ONCE upon a time there was an organisation called the SA Foundation. It was a voice of big business in the apartheid era and it spoke in markets SA then considered particularly important. It had offices in London, Paris, Bonn and Washington. Its representatives in those capitals — at least the ones I came to know as Business Day’s Washington correspondent — were cultivated, well-connected men who spoke confidently and credibly to captains of industry, policy makers and shapers of public opinion abroad and to those with ears to hear back home.
Yes, they lobbied against sanctions and disinvestment, but they did so independent of the government. These were no apologists for a wicked system but they did take the unfashionable view that gumming up the economic engines of change was not the best way to go about ending it. What they wanted the world to understand was that, as dire as things looked, SA had the resources to transcend the beastliness of apartheid, and that the centre would hold.
After 1994, the foundation’s corporate underwriters closed its international offices and rebranded the organisation as Business Leadership SA.
The source of SA’s reputational problems today is obviously very different from what it was when the foundation was doing its thing. What is constant, however, is concern about the country’s economic health. SA now, as then, is highly dependent on foreign savings and therefore foreign sentiment.
To what extent are our present problems cyclical or structural? To the extent that they are structural, what are the chances of their being resolved? Does the government have a workable plan and, if so, is it realistic to suppose that it will be implemented? Not only do the answers to these questions need to be good, they need to be communicated convincingly to and by the right people.
As Finance Minister Nhlanhla Nene’s medium-term budget policy documents have made glaringly clear, government spending is on an unsustainable trajectory. The rating agencies are watching to see whether the government has the will to win the battles that have to be won if expenditure growth is to be tamed and economic growth reignited. What is encouraging is the government’s recognition that these things can’t be achieved by the state alone and that if the National Development Plan’s targets are to be met, the private sector will have to do a lot of the heavy lifting.

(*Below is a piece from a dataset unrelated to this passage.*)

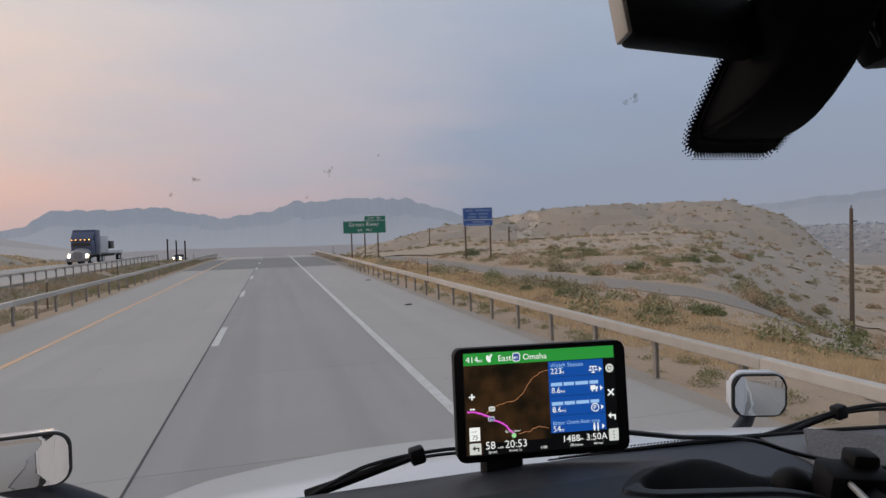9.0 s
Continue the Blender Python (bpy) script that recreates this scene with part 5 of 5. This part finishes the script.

South African CEOs who spoke at the JSE’s SA Tomorrow investor conference in New York last month said they were impressed by the government’s new stance. “There’s a reaching out from government that I haven’t seen in 20 years of engaging with them,” said Imperial Holdings’s Mark Lamberti.
Kristin Lindow, the lead SA analyst at rating agency Moody’s, said she was also hearing about “the impressive ways in which government is reaching out to business”. The conversation was substantive, said Old Mutual’s Ralph Mupita, especially on deepening domestic savings and using them for infrastructure development. “The dialogue with government has never been higher around the nitty-gritty details.”
Standard Bank’s Sim Tshabalala said: “We know what the impediments to a faster growth rate are and we are all agreed.” The Treasury sees growth clawing back to 3% by 2017. Tshabalala thought that was on the low side if transport infrastructure and power projects now in the pipeline were delivered on budget and on time.
These are messages and messengers that SA needs global markets and those who influence them to be hearing loud and clear on a consistent basis, not just at the occasional road show.
“One of the greatest reasons for optimism is that South Africans have built world-class businesses,” Lamberti said. “There’s a raw and vibrant entrepreneurial culture.”
He’s right. We routinely get top marks in global rankings for our banking system, stock exchange, corporate governance and the level of protection afforded investors, all of which betokens a strong and sophisticated private sector.
It’s a private sector with a powerful interest in seeing that the country’s story is properly told. The trouble with state-run marketing is that it is too easily dismissed as propaganda by audiences whose judgment counts. In a time of fiscal triage, the government needs to focus on getting value for its rand. Might it not be time to revisit the SA Foundation model?